Changing modes of production in Indian agriculture

Indian agriculture has undergone significant transformations over the centuries, reflecting shifts in social, economic, and political structures. The modes of production — that is, the ways in which agricultural production is organized and controlled — have changed from traditional caste-based reciprocal systems to more capitalist and market-oriented forms. Understanding these changes is crucial to grasp the complex dynamics of rural India and its ongoing development challenges.

Historically, Indian villages operated under the Jajmani system, a traditional agrarian social structure deeply rooted in caste hierarchies. In this system, landowning castes known as jajmans depended on service castes called kamins for essential labor and artisanal services such as barbering, carpentry, and washing. This exchange was not monetary but based on reciprocity — kamins provided services throughout the year, especially during life-cycle rituals like weddings and funerals, and in return, received a share of the agricultural produce or goods. The Jajmani system reinforced caste-based interdependence but also ensured the dominance of upper-caste landowners, as control over land was legitimized by social and ritual obligations. Scholars like Bailey and Hardiman have criticized the system as exploitative, perpetuating caste inequalities and restricting the lower castes’ control over means of production.

Before colonial interventions, the Asiatic Mode of Production (AMP) characterized much of rural India. Under AMP, land was not privately owned but belonged collectively to the village or state. The state exercised centralized control over irrigation and public works and extracted surplus in the form of taxes or forced labor. Despite this extraction, the state largely refrained from interfering with the internal economic and social affairs of village communities, which remained largely self-sufficient and isolated.

The arrival of British colonial rule introduced drastic changes in agrarian production through new land revenue systems. The Zamindari system, especially under the Permanent Settlement of 1793 in Bengal and surrounding regions, vested hereditary land ownership in zamindars who collected rents from peasants. This system reduced peasants to insecure tenants forced to pay fixed cash revenues regardless of their harvest, often leading to indebtedness and poverty. In contrast, the Ryotwari system—prevalent in Madras, Bombay, and parts of Assam—recognized peasants as landowners but subjected them to direct and often onerous taxation.

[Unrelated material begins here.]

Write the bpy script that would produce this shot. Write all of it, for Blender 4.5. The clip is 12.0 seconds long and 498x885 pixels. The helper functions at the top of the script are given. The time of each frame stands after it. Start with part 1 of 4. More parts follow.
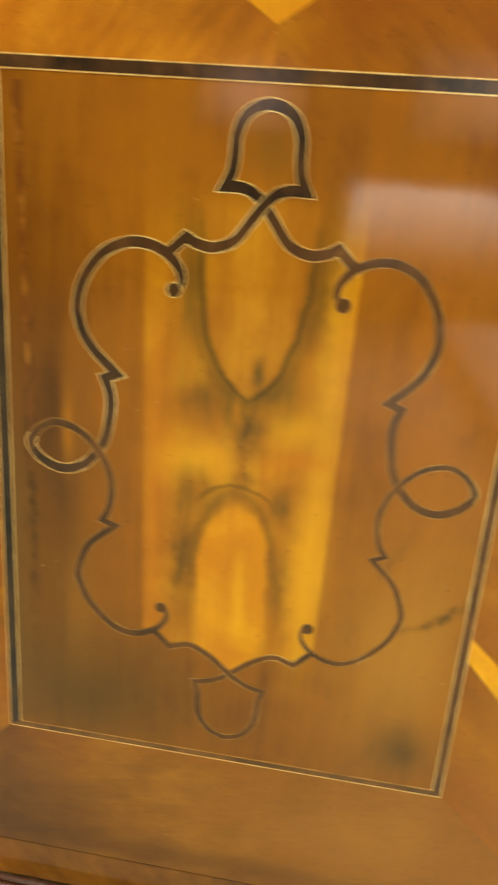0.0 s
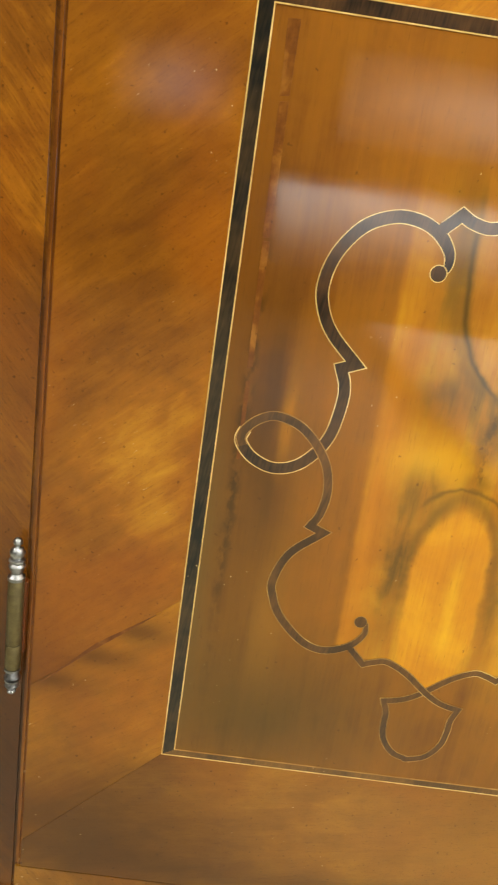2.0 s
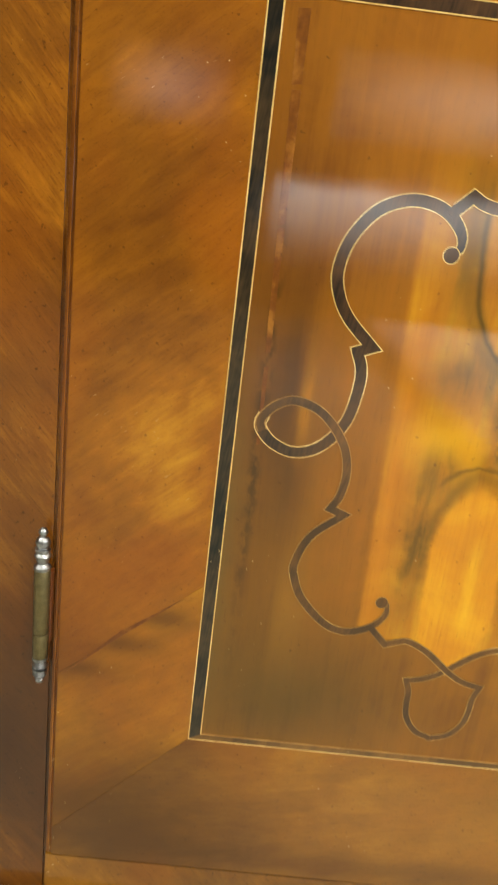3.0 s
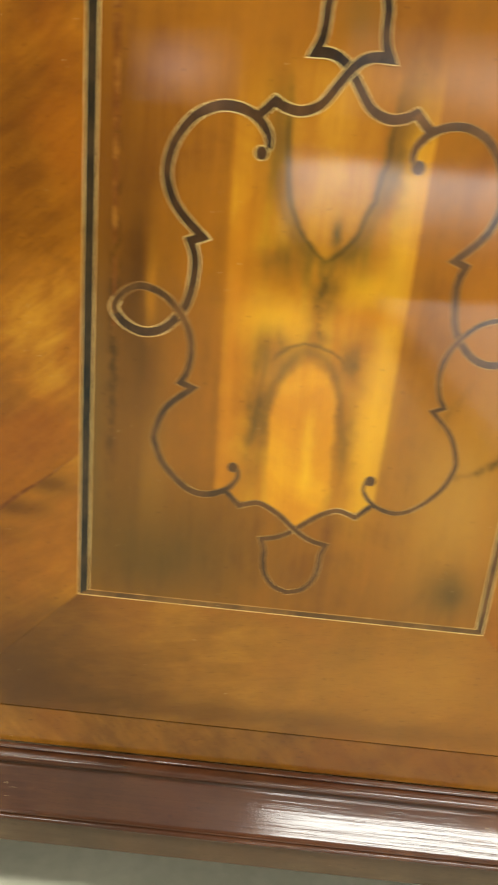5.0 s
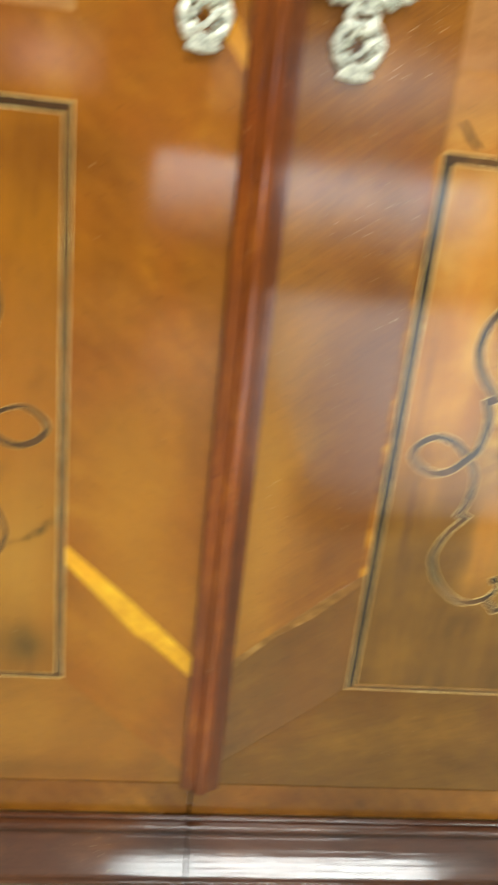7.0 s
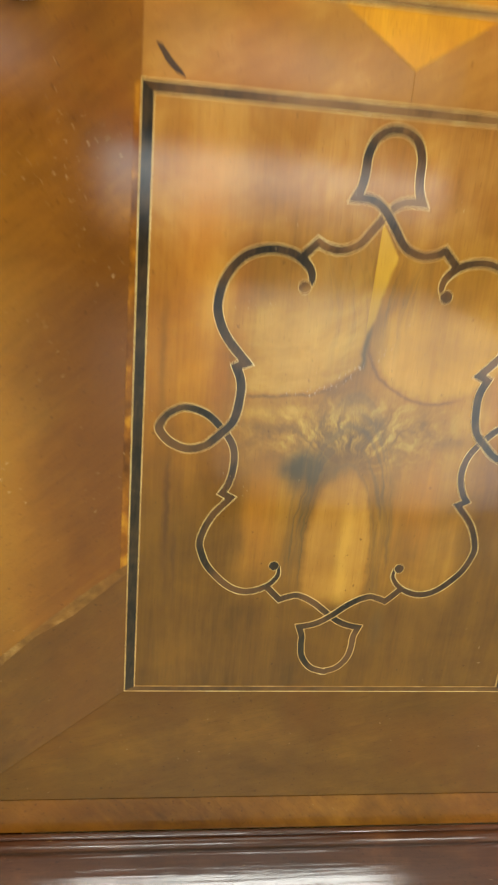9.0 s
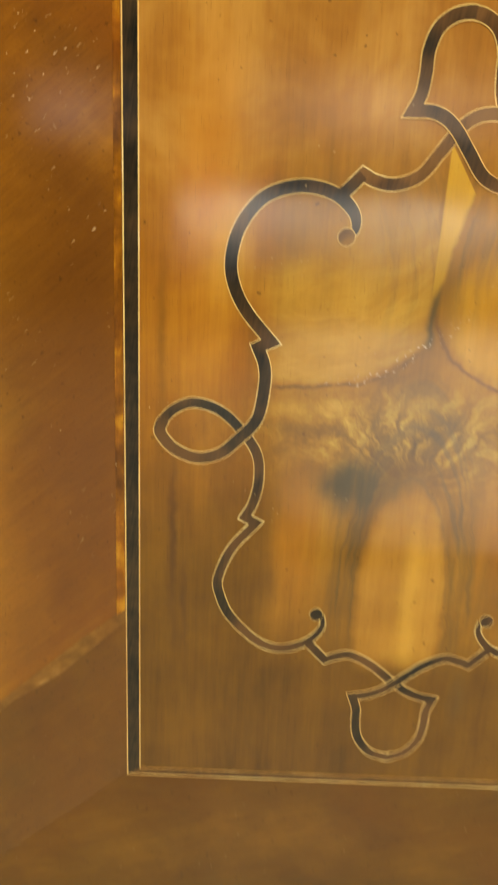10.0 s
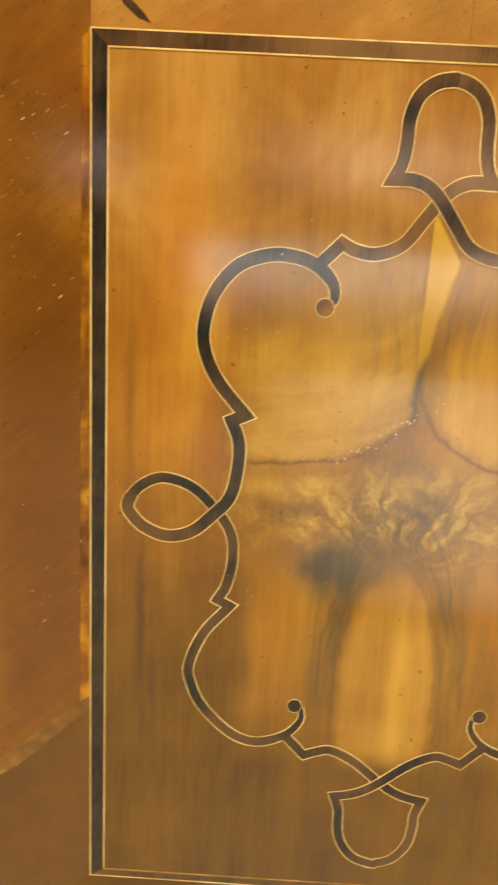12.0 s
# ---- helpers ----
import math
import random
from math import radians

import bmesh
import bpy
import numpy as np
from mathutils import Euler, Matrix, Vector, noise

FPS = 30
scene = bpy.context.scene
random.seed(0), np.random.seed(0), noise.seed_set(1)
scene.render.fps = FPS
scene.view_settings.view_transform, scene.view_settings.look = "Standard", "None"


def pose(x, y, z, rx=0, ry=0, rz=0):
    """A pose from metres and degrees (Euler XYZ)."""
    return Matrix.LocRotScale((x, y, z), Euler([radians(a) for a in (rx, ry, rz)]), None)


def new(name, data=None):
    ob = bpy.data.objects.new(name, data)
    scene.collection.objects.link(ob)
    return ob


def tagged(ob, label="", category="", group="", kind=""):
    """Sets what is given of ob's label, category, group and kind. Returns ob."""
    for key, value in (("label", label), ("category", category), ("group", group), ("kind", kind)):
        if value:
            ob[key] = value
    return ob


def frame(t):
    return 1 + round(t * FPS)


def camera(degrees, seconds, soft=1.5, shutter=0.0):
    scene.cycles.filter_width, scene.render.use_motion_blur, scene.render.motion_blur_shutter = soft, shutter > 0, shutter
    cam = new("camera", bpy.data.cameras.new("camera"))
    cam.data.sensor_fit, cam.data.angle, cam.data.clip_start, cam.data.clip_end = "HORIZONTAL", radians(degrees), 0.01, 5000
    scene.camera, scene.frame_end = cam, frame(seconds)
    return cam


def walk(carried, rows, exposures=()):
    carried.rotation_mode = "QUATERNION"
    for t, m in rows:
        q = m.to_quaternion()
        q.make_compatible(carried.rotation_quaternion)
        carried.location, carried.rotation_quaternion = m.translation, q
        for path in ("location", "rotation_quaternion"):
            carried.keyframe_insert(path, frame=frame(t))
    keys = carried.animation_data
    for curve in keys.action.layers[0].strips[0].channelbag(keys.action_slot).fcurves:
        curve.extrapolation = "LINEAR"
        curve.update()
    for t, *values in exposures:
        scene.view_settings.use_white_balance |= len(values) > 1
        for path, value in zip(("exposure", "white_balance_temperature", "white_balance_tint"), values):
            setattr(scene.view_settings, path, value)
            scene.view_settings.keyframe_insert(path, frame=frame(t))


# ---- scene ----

The Mahalwari system, covering the Gangetic plain and Punjab, placed collective tax responsibilities on village groups, which frequently led to corruption and coercion. These colonial agrarian policies disrupted traditional production modes, emphasizing revenue extraction and commercialization.

After India’s independence, significant agrarian reforms and technological advancements ushered in a new phase in agricultural production. Land reforms attempted to dismantle feudal ownership patterns, while the Green Revolution introduced high-yield varieties, irrigation infrastructure, and mechanization. This led to a commercialisation of agriculture, shifting from subsistence to market-oriented production where land was increasingly treated as a commodity. Mechanization and capital investments such as tractors and fertilizers became common, while cash transactions replaced the traditional jajmani barter system. Labor relations changed as well, with the decline of hereditary service obligations and the rise of casual, footloose wage laborers. Socially, new classes emerged, including rural bourgeoisie and agrarian capitalists, alongside increased inequality and rural-urban migration.

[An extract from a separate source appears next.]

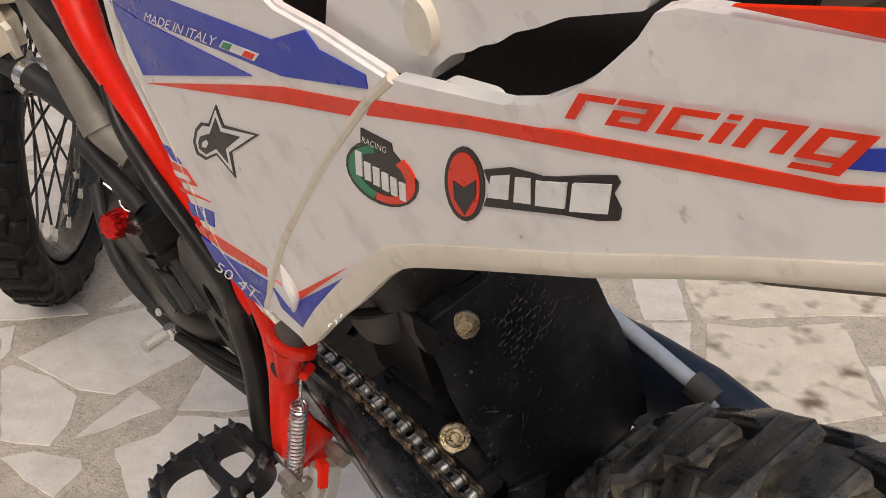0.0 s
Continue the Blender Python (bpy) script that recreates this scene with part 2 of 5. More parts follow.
M_STAND = mat("pale_forged_alloy", (0.44, 0.43, 0.40), (0.56, 0.55, 0.52), 0.62, metal=0.3, scale=18, bump=0.06, dirt=(0.45, 0.42, 0.36), dirt_amount=0.25, dirt_scale=30)
M_ENGINE = mat("black_engine_case", (0.012, 0.0118, 0.0115), (0.024, 0.023, 0.022), 0.35, metal=0.3, scale=20, bump=0.08, dirt=(0.07, 0.06, 0.05), dirt_amount=0.16, dirt_scale=20, spec=0.25)
M_GREY = mat("grey_engine_metal", (0.19, 0.172, 0.148), (0.28, 0.26, 0.23), 0.55, metal=0.5, scale=14, bump=0.1, dirt=(0.16, 0.13, 0.1), dirt_amount=0.3, dirt_scale=20)
M_RUBBER = mat("black_hose_rubber", (0.02, 0.02, 0.02), (0.035, 0.035, 0.035), 0.55, scale=30, bump=0.05, spec=0.3)
M_BLUE = mat("blue_decal", (0.022, 0.045, 0.42), (0.030, 0.058, 0.48), 0.35, scale=15, bump=0.01, dirt=(0.25, 0.25, 0.4), dirt_amount=0.05, dirt_scale=40, spec=0.18)
M_REDDEC = mat("red_decal", (0.80, 0.032, 0.006), (0.86, 0.045, 0.010), 0.35, scale=15, bump=0.01, dirt=(0.6, 0.2, 0.15), dirt_amount=0.05, dirt_scale=40, spec=0.18)
M_BLACKDEC = mat("black_decal", (0.018, 0.015, 0.015), (0.03, 0.025, 0.025), 0.4, scale=15, bump=0.01, spec=0.18)
M_WHITEDEC = mat("white_decal", (0.8, 0.79, 0.77), (0.84, 0.83, 0.81), 0.35, scale=15, bump=0.01)
M_GREENDEC = mat("green_decal", (0.02, 0.2, 0.09), (0.03, 0.26, 0.12), 0.35, scale=15, bump=0.01, spec=0.18)
M_NAVY = mat("navy_plastic", (0.014, 0.022, 0.042), (0.022, 0.032, 0.055), 0.45, scale=20, bump=0.06, dirt=(0.08, 0.08, 0.085), dirt_amount=0.12, dirt_scale=40)
M_HOSE = mat("pale_blue_hose", (0.48, 0.53, 0.62), (0.58, 0.63, 0.7), 0.35, scale=20, bump=0.02)
M_TANK = mat("translucent_tank", (0.66, 0.58, 0.42), (0.74, 0.67, 0.52), 0.45, scale=6, bump=0.03, dirt=(0.4, 0.33, 0.22), dirt_amount=0.25, dirt_scale=10)
M_DULL = mat("dull_dusty_tube", (0.055, 0.051, 0.047), (0.085, 0.08, 0.073), 0.55, scale=20, bump=0.1, dirt=(0.14, 0.12, 0.1), dirt_amount=0.2, dirt_scale=30)
M_ROLLER = mat("polished_roller", (0.80, 0.80, 0.79), (0.92, 0.92, 0.91), 0.3, metal=1.0, scale=60, bump=0.06, rough_vary=0.08, dirt=(0.14, 0.11, 0.08), dirt_amount=0.14, dirt_scale=150)
M_PIN = mat("rusty_pin_head", (0.17, 0.122, 0.085), (0.34, 0.27, 0.20), 0.32, metal=0.7, scale=150, bump=0.3, dirt=(0.10, 0.06, 0.03), dirt_amount=0.4, dirt_scale=160, vary=0.25)
M_RUST = mat("brown_dusty_metal", (0.20, 0.14, 0.095), (0.30, 0.22, 0.155), 0.6, metal=0.4, scale=30, bump=0.15, dirt=(0.36, 0.31, 0.25), dirt_amount=0.3, dirt_scale=30)
M_KNOB = mat("worn_knob_rubber", (0.021, 0.0216, 0.0224), (0.062, 0.0620, 0.0622), 0.36, rough_vary=0.2, scale=60, bump=0.4, fine=12, dirt=(0.16, 0.138, 0.098), dirt_amount=0.36, dirt_scale=34, dirt_detail=12.0, vary=0.25, spec=0.6, speck=(0.17, 0.155, 0.13), speck_amount=0.25, speck_scale=420, scratch=(0.17, 0.16, 0.145), scratch_amount=0.5)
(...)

Several sociologists and economists have analyzed these changing modes of production. Daniel Thorner, through extensive village studies, identified a transition from primitive to capitalist modes of production influenced by land reforms, government employment, and capital investments. Lloyd and Susanne Rudolf coined the term “Bullock Capitalism” to describe the way rich farmers reinvested in agriculture through mechanization and entrepreneurship. Utsa Patnaik highlighted the uneven nature of capitalist development in agriculture, varying by land size, labor use, and productivity. Kathleen Gough’s seminal study in Tamil Nadu revealed the coexistence of multiple production modes — from big bourgeoisie farmers to pure proletarians — within the same rural context. Gail Omvedt emphasized regional variations, noting capitalist agriculture in states like Punjab and Haryana, semi-feudal relations in Bihar, and semi-capitalist economies elsewhere. Rutten pointed to how dominant castes reinvest profits beyond agriculture, leading to rural-urban shifts and the emergence of entrepreneurial elites.

In conclusion, the modes of production in Indian agriculture have evolved from caste-based, reciprocal systems embedded in ritual obligations to diverse, market-driven capitalist forms. This transformation reflects broader socio-economic changes, including the decline of traditional hierarchies, the rise of new rural classes, and the integration of Indian agriculture into global markets. However, these changes have also brought challenges such as inequality, uneven development, and social dislocation, making the study of agrarian modes of production essential for understanding rural India’s present and future.